> PROBLEM TO SOLVE
Retype everything in the listing, leaving each line exactly as it is.

> DATA EXTRACT
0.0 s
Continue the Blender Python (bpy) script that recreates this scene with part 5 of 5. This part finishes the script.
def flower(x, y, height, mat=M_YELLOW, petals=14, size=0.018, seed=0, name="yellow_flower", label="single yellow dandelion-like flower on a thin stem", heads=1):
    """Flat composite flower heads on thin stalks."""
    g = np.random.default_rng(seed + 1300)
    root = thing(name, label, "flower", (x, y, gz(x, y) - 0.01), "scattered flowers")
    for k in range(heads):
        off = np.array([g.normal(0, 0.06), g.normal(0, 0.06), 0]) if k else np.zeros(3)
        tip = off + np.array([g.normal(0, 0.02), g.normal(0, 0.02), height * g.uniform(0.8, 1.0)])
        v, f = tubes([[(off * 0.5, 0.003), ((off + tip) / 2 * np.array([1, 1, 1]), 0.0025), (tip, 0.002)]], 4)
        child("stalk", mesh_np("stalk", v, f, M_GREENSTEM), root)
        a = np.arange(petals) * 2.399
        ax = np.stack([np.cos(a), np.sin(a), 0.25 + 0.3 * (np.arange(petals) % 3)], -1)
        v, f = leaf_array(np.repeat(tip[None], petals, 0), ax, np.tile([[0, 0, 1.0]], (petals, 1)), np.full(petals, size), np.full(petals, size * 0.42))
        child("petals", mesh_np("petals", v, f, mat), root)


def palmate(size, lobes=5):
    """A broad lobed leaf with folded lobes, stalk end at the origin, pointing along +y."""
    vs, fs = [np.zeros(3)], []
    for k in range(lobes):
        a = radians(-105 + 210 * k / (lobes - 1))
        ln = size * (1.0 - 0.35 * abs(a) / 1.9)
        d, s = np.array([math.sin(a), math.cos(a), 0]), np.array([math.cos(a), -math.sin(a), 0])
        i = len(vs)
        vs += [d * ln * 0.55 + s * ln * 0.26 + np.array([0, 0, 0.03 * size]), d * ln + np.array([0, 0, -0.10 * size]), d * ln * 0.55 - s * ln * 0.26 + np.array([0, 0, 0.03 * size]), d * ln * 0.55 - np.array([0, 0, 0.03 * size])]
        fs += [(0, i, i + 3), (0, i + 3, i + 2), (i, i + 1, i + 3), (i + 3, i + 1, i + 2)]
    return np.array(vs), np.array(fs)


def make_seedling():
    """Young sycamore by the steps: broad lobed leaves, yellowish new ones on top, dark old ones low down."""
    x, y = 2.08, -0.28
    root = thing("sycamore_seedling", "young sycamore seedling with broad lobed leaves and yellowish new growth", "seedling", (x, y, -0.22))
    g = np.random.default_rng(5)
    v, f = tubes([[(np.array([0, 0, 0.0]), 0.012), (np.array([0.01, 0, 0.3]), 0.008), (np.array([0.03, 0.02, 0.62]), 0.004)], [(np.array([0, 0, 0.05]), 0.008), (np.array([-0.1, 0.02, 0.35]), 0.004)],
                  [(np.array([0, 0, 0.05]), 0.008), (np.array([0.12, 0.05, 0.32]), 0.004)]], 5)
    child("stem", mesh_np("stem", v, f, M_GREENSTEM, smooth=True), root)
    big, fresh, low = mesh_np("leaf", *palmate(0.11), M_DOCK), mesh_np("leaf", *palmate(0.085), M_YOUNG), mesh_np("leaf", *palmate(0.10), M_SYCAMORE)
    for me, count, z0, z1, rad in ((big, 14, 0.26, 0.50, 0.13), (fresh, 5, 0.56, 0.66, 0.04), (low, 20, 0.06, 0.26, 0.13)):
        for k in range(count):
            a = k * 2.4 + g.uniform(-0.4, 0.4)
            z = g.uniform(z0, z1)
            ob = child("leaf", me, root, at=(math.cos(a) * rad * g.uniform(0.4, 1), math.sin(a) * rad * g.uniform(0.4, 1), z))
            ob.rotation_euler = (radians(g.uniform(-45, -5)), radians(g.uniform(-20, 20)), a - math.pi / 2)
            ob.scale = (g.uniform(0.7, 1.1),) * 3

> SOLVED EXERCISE
0.0 s
Continue the Blender Python (bpy) script that recreates this scene with part 5 of 5. This part finishes the script.
def flower(x, y, height, mat=M_YELLOW, petals=14, size=0.018, seed=0, name="yellow_flower", label="single yellow dandelion-like flower on a thin stem", heads=1):
    """Flat composite flower heads on thin stalks."""
    g = np.random.default_rng(seed + 1300)
    root = thing(name, label, "flower", (x, y, gz(x, y) - 0.01), "scattered flowers")
    for k in range(heads):
        off = np.array([g.normal(0, 0.06), g.normal(0, 0.06), 0]) if k else np.zeros(3)
        tip = off + np.array([g.normal(0, 0.02), g.normal(0, 0.02), height * g.uniform(0.8, 1.0)])
        v, f = tubes([[(off * 0.5, 0.003), ((off + tip) / 2 * np.array([1, 1, 1]), 0.0025), (tip, 0.002)]], 4)
        child("stalk", mesh_np("stalk", v, f, M_GREENSTEM), root)
        a = np.arange(petals) * 2.399
        ax = np.stack([np.cos(a), np.sin(a), 0.25 + 0.3 * (np.arange(petals) % 3)], -1)
        v, f = leaf_array(np.repeat(tip[None], petals, 0), ax, np.tile([[0, 0, 1.0]], (petals, 1)), np.full(petals, size), np.full(petals, size * 0.42))
        child("petals", mesh_np("petals", v, f, mat), root)


def palmate(size, lobes=5):
    """A broad lobed leaf with folded lobes, stalk end at the origin, pointing along +y."""
    vs, fs = [np.zeros(3)], []
    for k in range(lobes):
        a = radians(-105 + 210 * k / (lobes - 1))
        ln = size * (1.0 - 0.35 * abs(a) / 1.9)
        d, s = np.array([math.sin(a), math.cos(a), 0]), np.array([math.cos(a), -math.sin(a), 0])
        i = len(vs)
        vs += [d * ln * 0.55 + s * ln * 0.26 + np.array([0, 0, 0.03 * size]), d * ln + np.array([0, 0, -0.10 * size]), d * ln * 0.55 - s * ln * 0.26 + np.array([0, 0, 0.03 * size]), d * ln * 0.55 - np.array([0, 0, 0.03 * size])]
        fs += [(0, i, i + 3), (0, i + 3, i + 2), (i, i + 1, i + 3), (i + 3, i + 1, i + 2)]
    return np.array(vs), np.array(fs)


def make_seedling():
    """Young sycamore by the steps: broad lobed leaves, yellowish new ones on top, dark old ones low down."""
    x, y = 2.08, -0.28
    root = thing("sycamore_seedling", "young sycamore seedling with broad lobed leaves and yellowish new growth", "seedling", (x, y, -0.22))
    g = np.random.default_rng(5)
    v, f = tubes([[(np.array([0, 0, 0.0]), 0.012), (np.array([0.01, 0, 0.3]), 0.008), (np.array([0.03, 0.02, 0.62]), 0.004)], [(np.array([0, 0, 0.05]), 0.008), (np.array([-0.1, 0.02, 0.35]), 0.004)],
                  [(np.array([0, 0, 0.05]), 0.008), (np.array([0.12, 0.05, 0.32]), 0.004)]], 5)
    child("stem", mesh_np("stem", v, f, M_GREENSTEM, smooth=True), root)
    big, fresh, low = mesh_np("leaf", *palmate(0.11), M_DOCK), mesh_np("leaf", *palmate(0.085), M_YOUNG), mesh_np("leaf", *palmate(0.10), M_SYCAMORE)
    for me, count, z0, z1, rad in ((big, 14, 0.26, 0.50, 0.13), (fresh, 5, 0.56, 0.66, 0.04), (low, 20, 0.06, 0.26, 0.13)):
        for k in range(count):
            a = k * 2.4 + g.uniform(-0.4, 0.4)
            z = g.uniform(z0, z1)
            ob = child("leaf", me, root, at=(math.cos(a) * rad * g.uniform(0.4, 1), math.sin(a) * rad * g.uniform(0.4, 1), z))
            ob.rotation_euler = (radians(g.uniform(-45, -5)), radians(g.uniform(-20, 20)), a - math.pi / 2)
            ob.scale = (g.uniform(0.7, 1.1),) * 3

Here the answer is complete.